VaYank5150
Gold Member
I googled the combination of "deficits dont matter" and Reagan...and came up with this nice snippet:
Quote:
...when Vice President Cheney allegedly declared, "Reagan proved deficits don't matter," he summed up an enduring argument from the former president's economic legacy.
In late 2002, Cheney had summoned the Bush administration's economic team to his office to discuss another round of tax cuts to stimulate the economy. Then-Treasury Secretary Paul H. O'Neill pleaded that the government -- already running a $158 billion deficit -- was careering toward a fiscal crisis. But by O'Neill's account of the meeting, Cheney silenced him by invoking his take on Reagan's legacy.
It wasn't that Reagan's policies proved that government borrowing had no impact on the economy. But his administration's record -- particularly with some years of hindsight -- did give reason to question traditional thinking and provided a new context for future arguments about deficit spending.
"The lesson we should have learned [from those years] is that deficits have little or no short-term economic impacts," said William A. Niskanen, a member of Reagan's Council of Economic Advisers.
As important, they appeared to have no impact politically, said Stephen Moore, a conservative economist at the Club for Growth who worked in Reagan's budget office.

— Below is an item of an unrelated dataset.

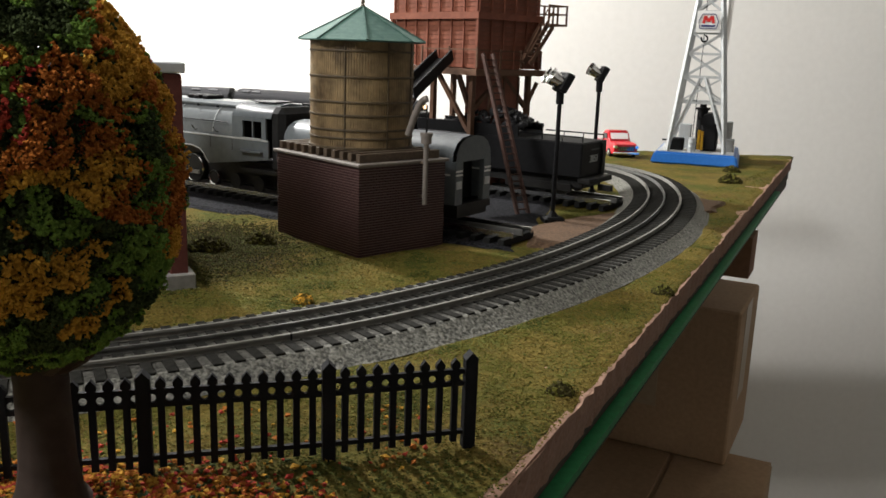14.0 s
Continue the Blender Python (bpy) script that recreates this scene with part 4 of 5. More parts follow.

"Voters and politicians became anesthetized to big deficits," Moore recalled. "Reagan was running these big deficits, and liberals argued it was going to be Armageddon. We were going to ruin the economy. Interest rates were going to go through the roof. And none of these things happened."
The fiscal shift in the Reagan years was staggering. In January 1981, when Reagan declared the federal budget to be "out of control," the deficit had reached almost $74 billion, the federal debt $930 billion. Within two years, the deficit was $208 billion. The debt by 1988 totaled $2.6 trillion. In those eight years, the United States moved from being the world's largest international creditor to the largest debtor nation.
To some economists, the impact was clear. Interest rates rose in the late 1980s and early 1990s, the economy slowed, then slipped into recession, and productivity barely advanced. Americans feared their nation had slipped into the shadows of Japan and Germany.
Reagan's "economic policy . . . was a disaster," University of California at Berkeley economic historian J. Bradford DeLong wrote this past weekend on his Web site. "The tax cuts made America a more unequal place, and the deficits slowed economic growth in the 1980s significantly."
http://www.washingtonpost.com/ac2/wp-dyn/A26402-2004Jun8?language=printer
Quote:
...when Vice President Cheney allegedly declared, "Reagan proved deficits don't matter," he summed up an enduring argument from the former president's economic legacy.
In late 2002, Cheney had summoned the Bush administration's economic team to his office to discuss another round of tax cuts to stimulate the economy. Then-Treasury Secretary Paul H. O'Neill pleaded that the government -- already running a $158 billion deficit -- was careering toward a fiscal crisis. But by O'Neill's account of the meeting, Cheney silenced him by invoking his take on Reagan's legacy.
It wasn't that Reagan's policies proved that government borrowing had no impact on the economy. But his administration's record -- particularly with some years of hindsight -- did give reason to question traditional thinking and provided a new context for future arguments about deficit spending.
"The lesson we should have learned [from those years] is that deficits have little or no short-term economic impacts," said William A. Niskanen, a member of Reagan's Council of Economic Advisers.
As important, they appeared to have no impact politically, said Stephen Moore, a conservative economist at the Club for Growth who worked in Reagan's budget office.
"Voters and politicians became anesthetized to big deficits," Moore recalled. "Reagan was running these big deficits, and liberals argued it was going to be Armageddon. We were going to ruin the economy. Interest rates were going to go through the roof. And none of these things happened."
The fiscal shift in the Reagan years was staggering. In January 1981, when Reagan declared the federal budget to be "out of control," the deficit had reached almost $74 billion, the federal debt $930 billion. Within two years, the deficit was $208 billion. The debt by 1988 totaled $2.6 trillion. In those eight years, the United States moved from being the world's largest international creditor to the largest debtor nation.
To some economists, the impact was clear. Interest rates rose in the late 1980s and early 1990s, the economy slowed, then slipped into recession, and productivity barely advanced. Americans feared their nation had slipped into the shadows of Japan and Germany.
Reagan's "economic policy . . . was a disaster," University of California at Berkeley economic historian J. Bradford DeLong wrote this past weekend on his Web site. "The tax cuts made America a more unequal place, and the deficits slowed economic growth in the 1980s significantly."